— Start DATASET SECTION —

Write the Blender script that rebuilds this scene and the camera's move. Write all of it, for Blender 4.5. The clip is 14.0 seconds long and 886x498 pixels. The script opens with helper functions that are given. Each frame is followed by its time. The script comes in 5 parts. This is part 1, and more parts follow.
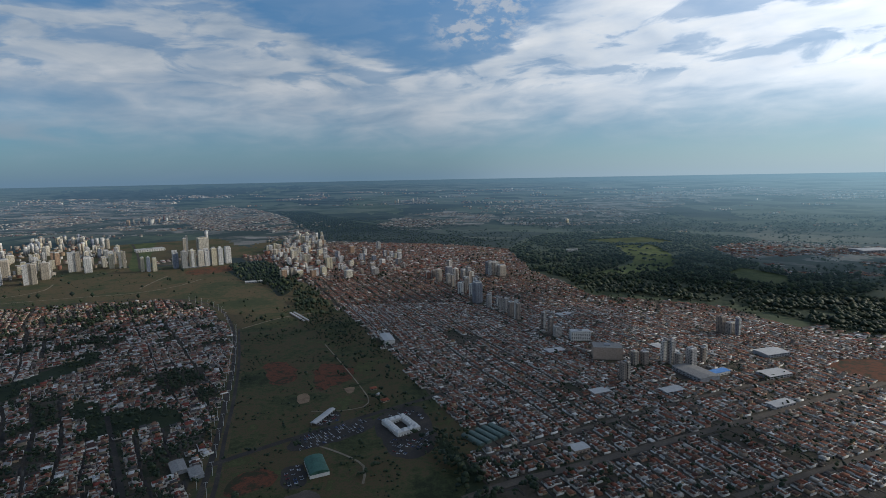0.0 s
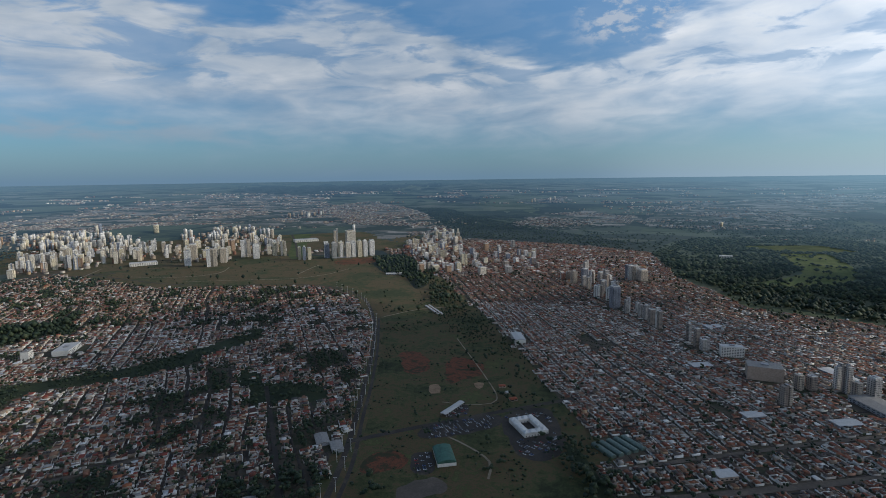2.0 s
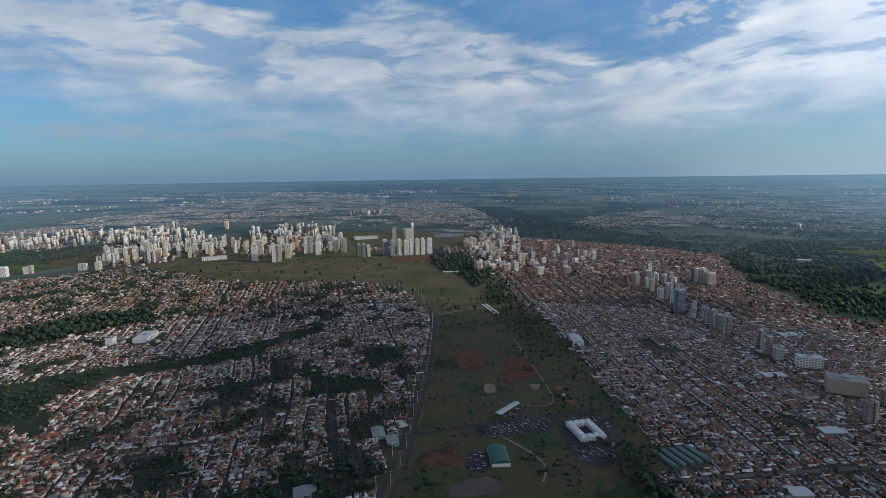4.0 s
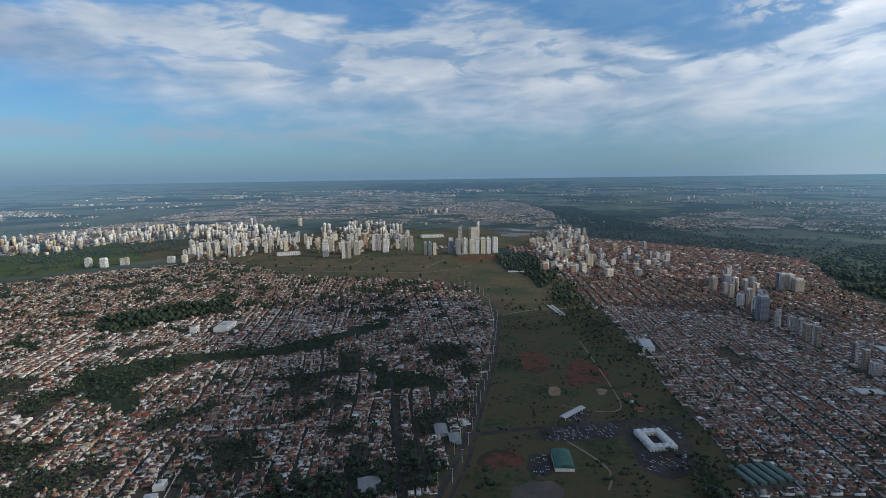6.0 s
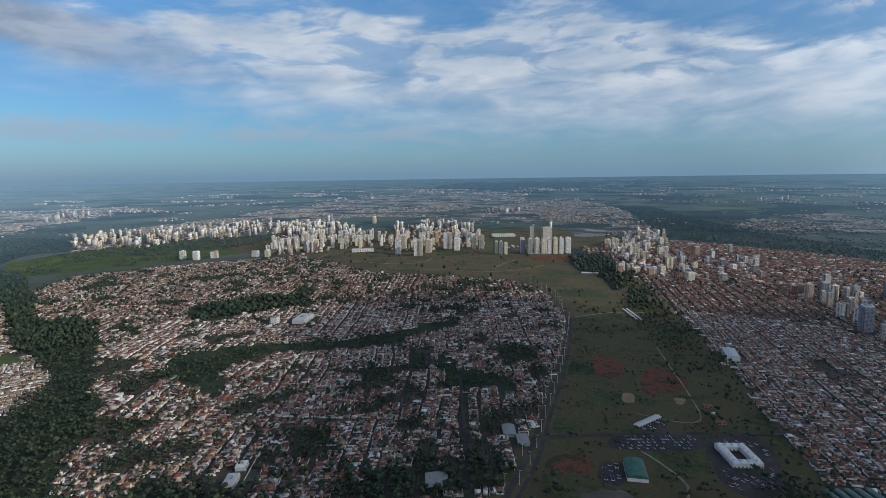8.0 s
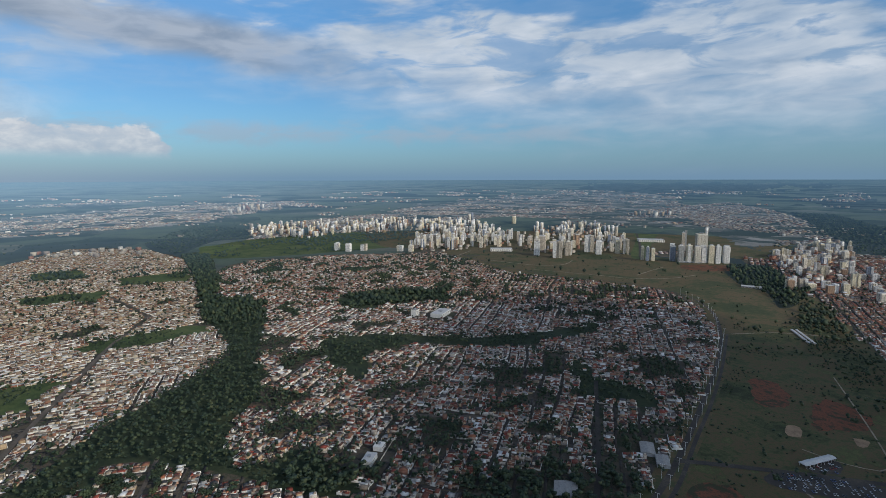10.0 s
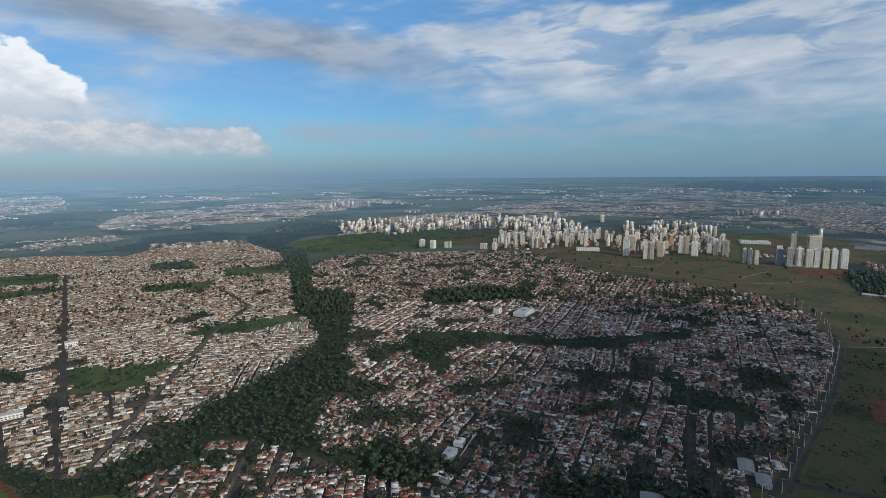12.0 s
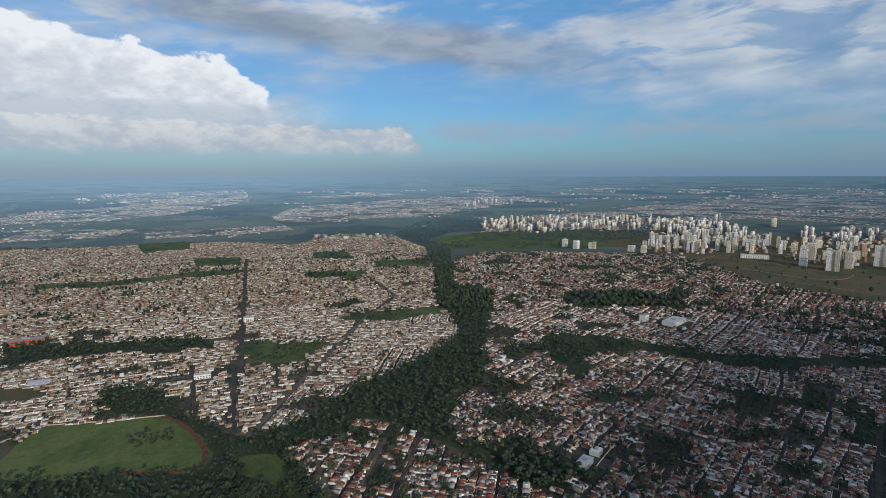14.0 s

— End DATASET SECTION —

GIVEN REQUEST: Skipping the pictures, transcribe each line above exactly as it appears.

PROBLEM SOLUTION:
Write the Blender script that rebuilds this scene and the camera's move. Write all of it, for Blender 4.5. The clip is 14.0 seconds long and 886x498 pixels. The script opens with helper functions that are given. Each frame is followed by its time. The script comes in 5 parts. This is part 1, and more parts follow.
0.0 s
2.0 s
4.0 s
6.0 s
8.0 s
10.0 s
12.0 s
14.0 s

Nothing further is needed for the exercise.